Foto: Cuevas del Valle (Avila) (Santiago Bayón Vera)
A
finales de septiembre, alrededor del día de San Miguel, bajan los pastores
castellanos de las montañas hacia las dehesas pacenses para pasar allí el
invierno con las ovejas merinas. Los acompañan unas cuantas cabras, de
propiedad comunal, con cuya leche fabricarían queso en las majadas. Pero cada
cual, aparte de su perro, llevaba una yegua hatera en cuyas alforjas iban sus
ropas y objetos personales además de algunos ingredientes que alegrasen la
monotonía del condumio diario como embutidos y queso. Y otra yegua, ésta ya del
dueño del rebaño, cargaba los avíos del ganado, así como los cundidos, pan,
ajos, y los utensilios de cocina.
Éstos
fueron siempre pocos pero muy bien escogidos. En primer lugar, el caldero en el
que todo se hacía, desde las sopas
hasta la caldereta, pasando por
las migas, la chanfaina y el frite, caldero que a veces había que
adquirir nuevo en Extremadura porque con el uso y las lluvias otoñales se
terminaba por llenar de agujeros. Un cuenco grande, de madera de olivo o de
otro árbol cuidadosamente pulido y llamado hortera, que servía de ayuda a la
hora de preparar el sustento. Y un cántaro de hojalata que era donde el zagal
traía el agua para guisar o fregar. Nada más.
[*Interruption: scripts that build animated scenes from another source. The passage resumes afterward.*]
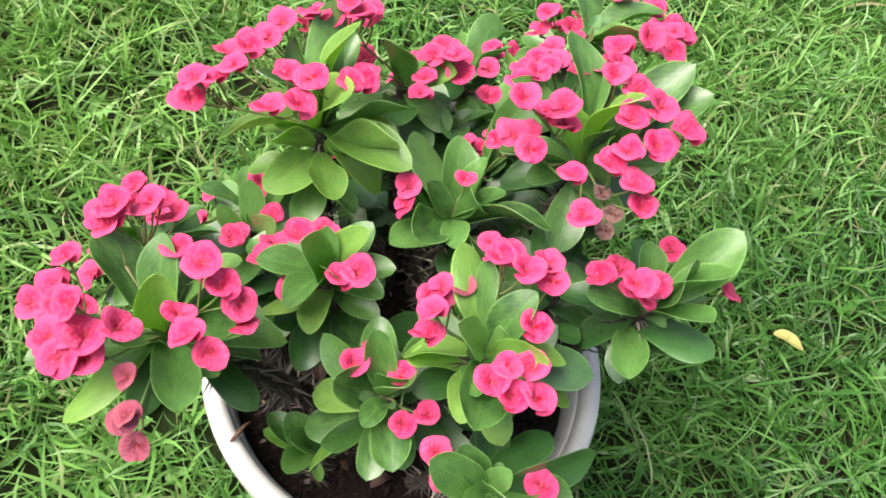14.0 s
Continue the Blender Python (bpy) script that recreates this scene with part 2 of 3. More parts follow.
def tube(points, radii, sides=8):
    """A closed tapered tube along points."""
    points = [Vector(p) for p in points]
    verts, faces = [], []
    side = Vector((0.31, 0.95, 0.05))
    for n, p in enumerate(points):
        ahead = (points[min(n + 1, len(points) - 1)] - points[max(n - 1, 0)]).normalized()
        side = (side - ahead * side.dot(ahead)).normalized()
        other = ahead.cross(side)
        for k in range(sides):
            a = 2 * math.pi * k / sides
            verts.append(p + (side * math.cos(a) + other * math.sin(a)) * radii[n])
    for n in range(len(points) - 1):
        for k in range(sides):
            a, b = n * sides + k, n * sides + (k + 1) % sides
            faces.append((a, b, b + sides, a + sides))
    faces.append(tuple(range(sides))[::-1])
    faces.append(tuple(range(len(verts) - sides, len(verts))))
    return verts, faces


def bezier(a, b, c, d, n):
    out = []
    for k in range(n + 1):
        t = k / n
        out.append(a * (1 - t) ** 3 + b * 3 * t * (1 - t) ** 2 + c * 3 * t * t * (1 - t) + d * t ** 3)
    return out


def frame_of(origin, along, up, scale):
    """x along, z as near to up as can be."""
    x = along.normalized()
    z = (up - x * up.dot(x)).normalized()
    y = z.cross(x)
    m = Matrix((x, y, z)).transposed().to_4x4()
    return Matrix.Translation(origin) @ m @ Matrix.Diagonal((*scale, 1))


# ---- ground and lawn ----
def ground():
    n, half = 60, 40.0
    verts, faces = [], []
    for j in range(n + 1):
        for i in range(n + 1):
            u, v = 2 * i / n - 1, 2 * j / n - 1
            x, y = half * u * abs(u) ** 2, half * v * abs(v) ** 2
            verts.append((x, y, 0.006 * noise.noise((x * 3, y * 3, 0)) - 0.004))
    for j in range(n):
        for i in range(n):
            a = j * (n + 1) + i
            faces.append((a, a + 1, a + n + 2, a + n + 1))
    ob = new("ground", mesh_of("ground", verts, faces, EARTH))
    tagged(ob, "brown earth with thatch under the lawn", "ground", kind="structure")


def lawn(count, near, far, label, seed):
    rng = np.random.default_rng(seed)
    per = 7
    tufts = count // per
    r = np.sqrt(rng.uniform(near ** 2, far ** 2, tufts))
    a = rng.uniform(0, 2 * np.pi, tufts)
    cx, cy = r * np.cos(a) - 0.15, r * np.sin(a)
    # thinning out towards the far edge
    thin = 1 - 0.8 * np.clip((np.hypot(cx, cy) - 0.72 * far) / (0.28 * far), 0, 1)
    keep = (np.hypot(cx, cy) > 0.168) & (rng.random(tufts) < thin) & (rng.random(tufts) < 0.85 + 0.15 * np.clip((np.hypot(cx, cy) - 0.40) / 0.35, 0, 1))
    cx, cy = cx[keep], cy[keep]
    drift = np.array([3.2 * noise.noise((x * 2.2, y * 2.2, 5)) for x, y in zip(cx, cy)])
    lush = np.array([noise.noise((x * 4.5, y * 4.5, 9)) + 0.5 * noise.noise((x * 14, y * 14, 2)) for x, y in zip(cx, cy)])
    x0 = np.repeat(cx, per) + rng.normal(0, 0.010, len(cx) * per)
    y0 = np.repeat(cy, per) + rng.normal(0, 0.010, len(cx) * per)
    n = len(x0)
    kind = rng.random(n)
    herb, straw = kind < 0.05, kind > 0.955
    turn = np.repeat(drift, per) + rng.normal(0, 1.7, n)
    length = rng.gamma(6, 0.0094, n).clip(0.018, 0.13) * (1 + 0.35 * np.repeat(lush, per))
    width = rng.uniform(0.0009, 0.0024, n) * (0.75 + 4.5 * length.clip(0, 0.09))
    length, width = np.where(herb, 0.6 * length, np.where(straw, 1.35 * length, length)), np.where(herb, 0.0055, np.where(straw, 0.0008, width))
    lean, bend = rng.uniform(0.1, 1.25, n), rng.uniform(-0.1, 1.6, n)
    arc, twist = rng.normal(0, 1.0, n), rng.normal(0, 0.7, n)
    levels = 6
    wide = 2 * levels - 1
    verts = np.zeros((n, wide, 3))
    mx, my, pz, step = x0.copy(), y0.copy(), np.zeros(n), length / (levels - 1)
    shape = (0.7, 1.0, 1.0, 0.85, 0.5, 0.0)
    for k in range(levels):
        f = k / (levels - 1)
        ang, way = lean + bend * f, turn + arc * f
        if k:
            mx, my, pz = mx + np.sin(ang) * np.cos(way) * step, my + np.sin(ang) * np.sin(way) * step, pz + np.cos(ang) * step
        pz = np.maximum(pz, 0.004 + 0.003 * k)
        half = width * shape[k]
        wx, wy, wz = -np.sin(way) * half * np.cos(twist), np.cos(way) * half * np.cos(twist), np.sin(twist) * half
        if k < levels - 1:
            verts[:, 2 * k] = np.stack([mx - wx, my - wy, pz - wz], 1)
            verts[:, 2 * k + 1] = np.stack([mx + wx, my + wy, pz + wz], 1)
        else:
            verts[:, 2 * k] = np.stack([mx, my, pz], 1)
    base = np.arange(n)[:, None] * wide
    quads = np.concatenate([base + np.array((2 * q, 2 * q + 1, 2 * q + 3, 2 * q + 2)) for q in range(levels - 2)], 1).reshape(-1, 4)
    tris = base + np.array((wide - 3, wide - 2, wide - 1))
    me = bpy.data.meshes.new("grass")
    me.vertices.add(n * wide)
    me.vertices.foreach_set("co", verts.ravel())
    loops = np.concatenate([quads.ravel(), tris.ravel()])
    sizes = np.concatenate([np.full(len(quads), 4), np.full(len(tris), 3)])
    me.loops.add(len(loops))
    me.loops.foreach_set("vertex_index", loops.astype(np.int32))
    me.polygons.add(len(sizes))
    me.polygons.foreach_set("loop_start", np.concatenate([[0], np.cumsum(sizes)[:-1]]).astype(np.int32))
    me.polygons.foreach_set("use_smooth", np.ones(len(sizes), bool))
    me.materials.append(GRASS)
    me.update(calc_edges=True)
    tagged(new("grass", me), label, "grass", kind="stuff")


# ---- pot and soil ----
RIM, TOP, SOIL_Z = 0.195, 0.240, 0.195


def lathe(profile, sides=96):
    verts, faces = [], []
    for r, z in profile:
        for k in range(sides):
            a = 2 * math.pi * k / sides
            wob = 1 + 0.004 * math.sin(3 * a + 1) + 0.003 * math.sin(5 * a)
            verts.append((r * wob * math.cos(a), r * wob * math.sin(a), z))
    for n in range(len(profile) - 1):
        for k in range(sides):
            a, b = n * sides + k, n * sides + (k + 1) % sides
            faces.append((a, b, b + sides, a + sides))
    return verts, faces


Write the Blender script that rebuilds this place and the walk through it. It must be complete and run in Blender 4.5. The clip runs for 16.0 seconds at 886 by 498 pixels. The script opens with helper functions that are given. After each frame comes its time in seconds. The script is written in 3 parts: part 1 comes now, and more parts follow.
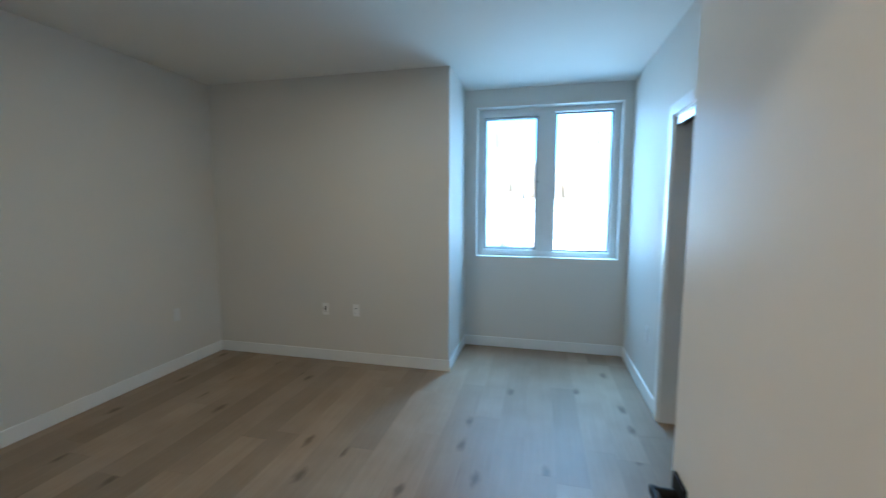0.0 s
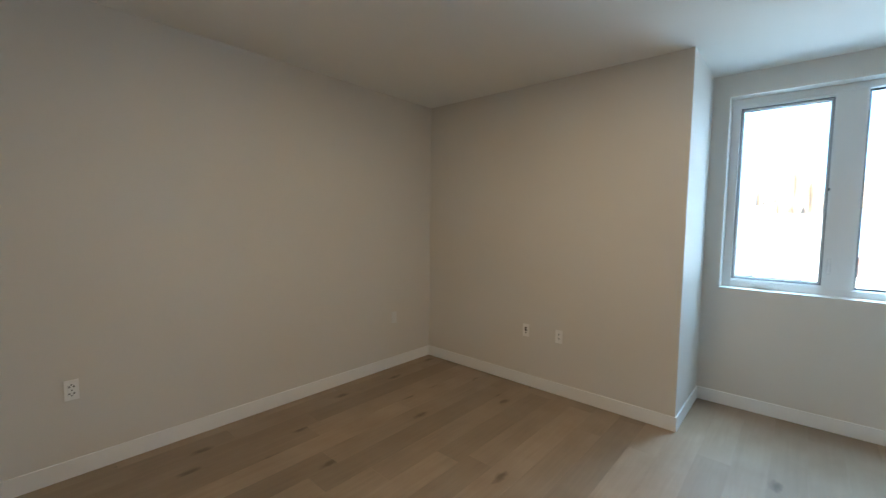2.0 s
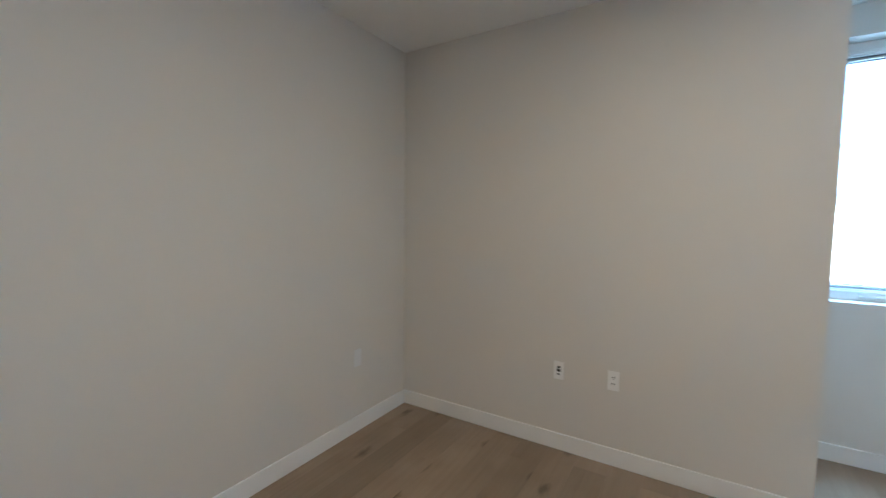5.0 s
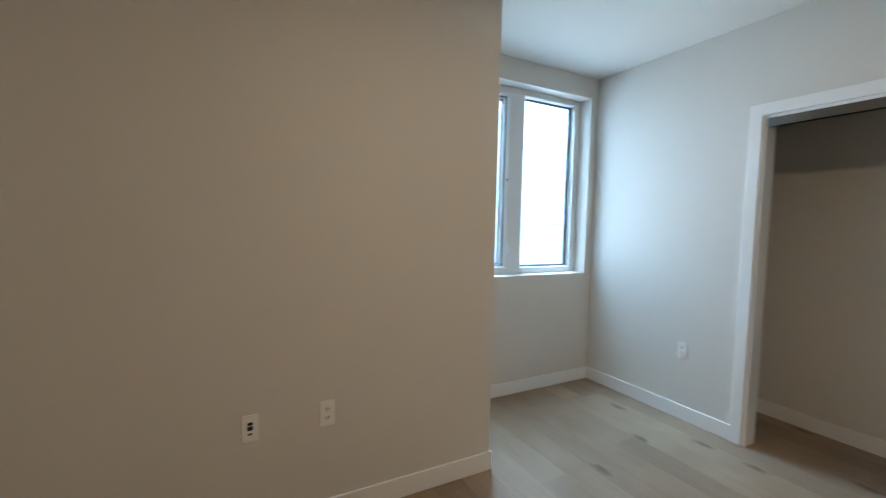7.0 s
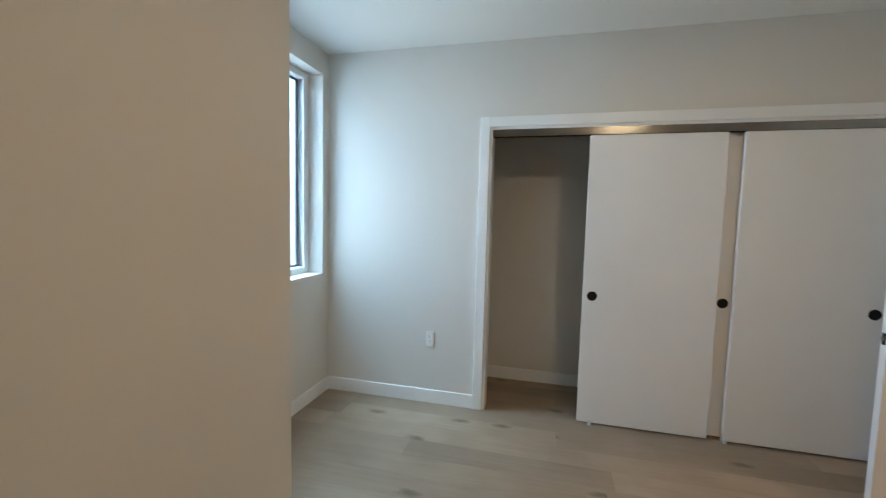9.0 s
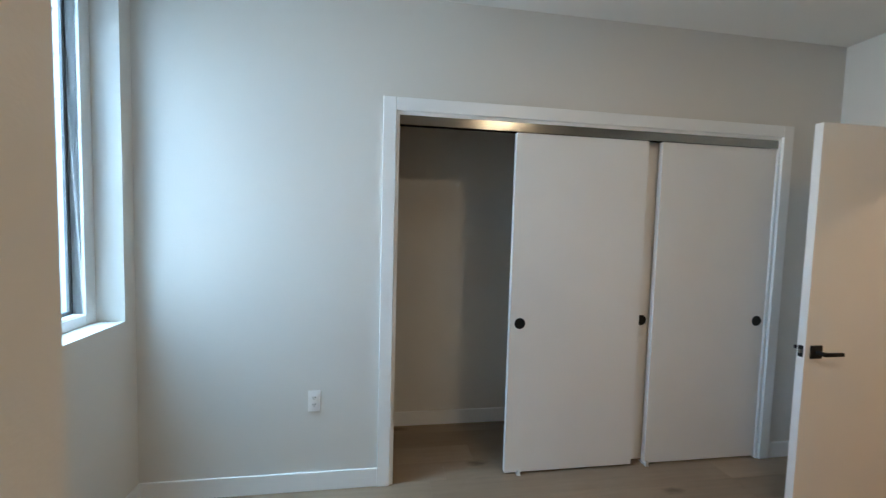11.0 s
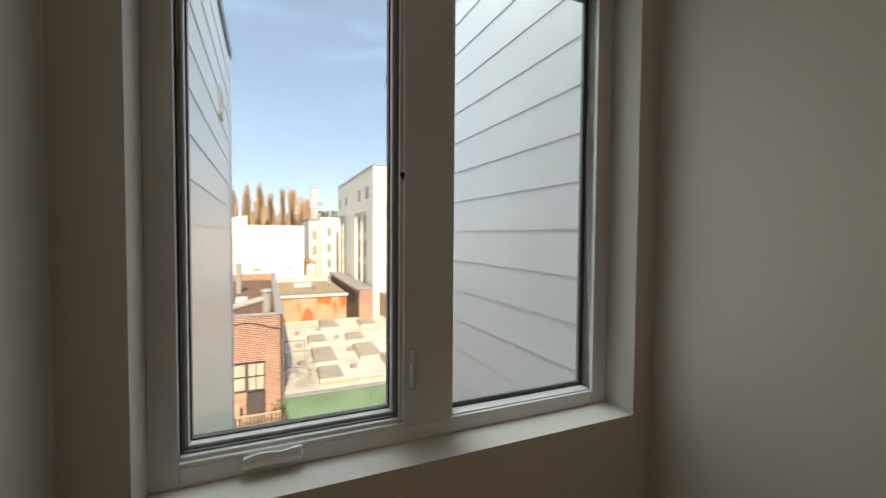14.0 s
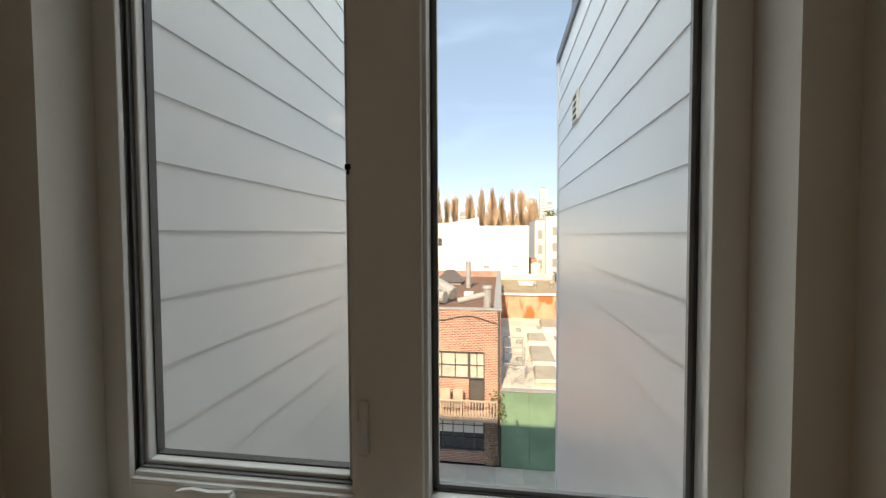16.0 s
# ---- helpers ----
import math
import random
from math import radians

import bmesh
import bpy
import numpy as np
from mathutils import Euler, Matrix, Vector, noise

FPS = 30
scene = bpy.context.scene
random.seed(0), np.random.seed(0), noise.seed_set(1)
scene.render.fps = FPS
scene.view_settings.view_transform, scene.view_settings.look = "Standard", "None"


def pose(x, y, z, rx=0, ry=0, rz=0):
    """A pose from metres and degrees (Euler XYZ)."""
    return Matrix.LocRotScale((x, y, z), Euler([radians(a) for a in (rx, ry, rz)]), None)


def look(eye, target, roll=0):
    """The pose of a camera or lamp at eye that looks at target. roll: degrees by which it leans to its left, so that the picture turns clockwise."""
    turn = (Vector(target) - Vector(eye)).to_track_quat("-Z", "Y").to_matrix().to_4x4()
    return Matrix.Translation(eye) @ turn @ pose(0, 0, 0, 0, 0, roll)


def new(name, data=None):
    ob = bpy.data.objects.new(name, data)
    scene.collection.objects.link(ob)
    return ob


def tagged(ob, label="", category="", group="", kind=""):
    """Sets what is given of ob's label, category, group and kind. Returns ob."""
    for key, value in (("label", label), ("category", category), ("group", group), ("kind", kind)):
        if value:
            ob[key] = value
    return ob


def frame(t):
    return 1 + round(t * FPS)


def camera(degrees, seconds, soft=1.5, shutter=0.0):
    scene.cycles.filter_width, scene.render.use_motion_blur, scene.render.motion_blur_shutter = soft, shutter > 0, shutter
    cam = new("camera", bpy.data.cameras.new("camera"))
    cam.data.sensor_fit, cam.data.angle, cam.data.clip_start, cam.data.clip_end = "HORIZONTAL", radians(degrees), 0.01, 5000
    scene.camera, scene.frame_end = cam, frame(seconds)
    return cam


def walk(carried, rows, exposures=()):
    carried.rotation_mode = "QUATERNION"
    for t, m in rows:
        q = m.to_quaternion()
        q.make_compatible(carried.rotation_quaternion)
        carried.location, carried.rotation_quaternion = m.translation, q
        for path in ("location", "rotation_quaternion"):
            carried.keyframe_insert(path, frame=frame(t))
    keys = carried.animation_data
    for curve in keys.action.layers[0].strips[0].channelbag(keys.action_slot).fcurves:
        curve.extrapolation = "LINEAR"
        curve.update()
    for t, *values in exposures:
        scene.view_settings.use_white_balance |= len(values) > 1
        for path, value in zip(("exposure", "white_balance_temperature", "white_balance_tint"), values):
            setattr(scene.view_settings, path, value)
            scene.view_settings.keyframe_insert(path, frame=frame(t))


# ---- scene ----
cam = camera(94.9, 16.0, soft=1.3, shutter=0.4)
PATH = [
    (0, (-0.831, -4.224, 1.471), (-1.291, -2.289, 1.267), 0.1),
    (0.5, (-0.865, -4.14, 1.497), (-1.737, -2.35, 1.311), 0.4),
    (1, (-0.898, -4.031, 1.505), (-1.988, -2.362, 1.343), 0.6),
    (1.5, (-0.927, -3.985, 1.482), (-2.141, -2.402, 1.339), 0.6),
    (2, (-0.995, -3.965, 1.476), (-2.315, -2.469, 1.334), 0.8),
    (2.5, (-1.098, -3.914, 1.47), (-2.517, -2.512, 1.327), 0.8),
    (3, (-1.245, -3.842, 1.449), (-2.735, -2.515, 1.305), 0.8),
    (3.2, (-1.311, -3.776, 1.438), (-2.821, -2.472, 1.297), 0.8),
    (5.5, (-2.314, -3.1, 1.406), (-2.945, -1.207, 1.268), 0.7),
    (6, (-2.542, -2.979, 1.397), (-2.635, -0.986, 1.258), 0.9),
    (6.5, (-2.703, -2.779, 1.376), (-2.282, -0.827, 1.256), 1.2),
    (7, (-2.885, -2.58, 1.364), (-1.945, -0.819, 1.242), 1.3),
    (7.5, (-2.959, -2.419, 1.389), (-1.642, -0.921, 1.248), 1.0),
    (8, (-2.972, -2.161, 1.374), (-1.358, -0.988, 1.24), 1.3),
    (8.5, (-2.983, -1.925, 1.4), (-1.171, -1.091, 1.253), 1.3),
    (9, (-2.918, -1.688, 1.415), (-0.985, -1.197, 1.263), 1.4),
    (9.5, (-2.78, -1.521, 1.438), (-0.795, -1.322, 1.297), 1.4),
    (9.7, (-2.722, -1.448, 1.453), (-0.73, -1.349, 1.314), 1.4),
    (11.8, (-1.794, -1.146, 1.454), (0.205, -1.185, 1.415), 1.2),
    (12, (-1.708, -1.131, 1.447), (0.289, -1.025, 1.416), 1.1),
    (12.5, (-1.535, -1.067, 1.495), (0.358, -0.425, 1.43), 1.1),
    (13, (-1.424, -1.011, 1.545), (0.12, 0.258, 1.459), 0.7),
    (13.5, (-1.349, -0.967, 1.552), (-0.183, 0.657, 1.477), 0.5),
    (14, (-1.224, -0.992, 1.567), (-0.428, 0.842, 1.5), 0.4),
    (14.5, (-1.055, -1.002, 1.567), (-0.626, 0.95, 1.494), -0.0),
    (15, (-0.865, -0.92, 1.576), (-0.732, 1.074, 1.505), -0.2),
    (15.5, (-0.691, -0.797, 1.602), (-0.778, 1.199, 1.525), -0.3),
    (16, (-0.547, -0.711, 1.595), (-0.826, 1.268, 1.522), -0.3),
]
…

Porque consigo, en el zurrón que
colgaba de su hombro, además de una manta, del pan y del tocino, tasajo o queso
para el almuerzo, transportaba un par de colodras o recipiente de asta, pulidos
y labrados por su dueño, con sus tapones de metal o de corcho, en las más
grande de las cuales llevaba otra ración de aceite por si llegaba a faltar; y
en la más pequeña, sal fina para aderezar sus guisos y una cuchara también de
asta con el mango primorosamente labrado por el mismo pastor que a menudo
incluía un ingenioso mecanismo para poder doblarla. De madera era el cuenco
(que podía ser de corcho) donde comía y también la fiambrera decorada a punta
de navaja y cuya tapa quedaba encajada y casi hermética mediante un medio giro.
Y no podía faltar una bota con capacidad de dos litros, por lo general llena de
un vino bronco, del país, como solían llamarse los caldos ordinarios, sin
denominación de origen, elaborados artesanalmente con la propia cosecha y de consumo
restringido a la comarca, pero que al contacto con la pez que impermeabiliza el
odre donde era transportado, adquiría un sabor en cuyo trasfondo, inexplicable
a quien no lo haya probado, había para el pastor evocaciones de néctar y
ambrosía.
Durante
la trashumancia propiamente dicha, es decir, el traslado de los rebaños entre
los pastos de invierno y de verano, que veníen a durar más o menos un mes, los
pastores comían sólo dos veces diarias, mientras que una vez instalados en los
pastos de invierno o de verano lo hacían tres y de manera más variada.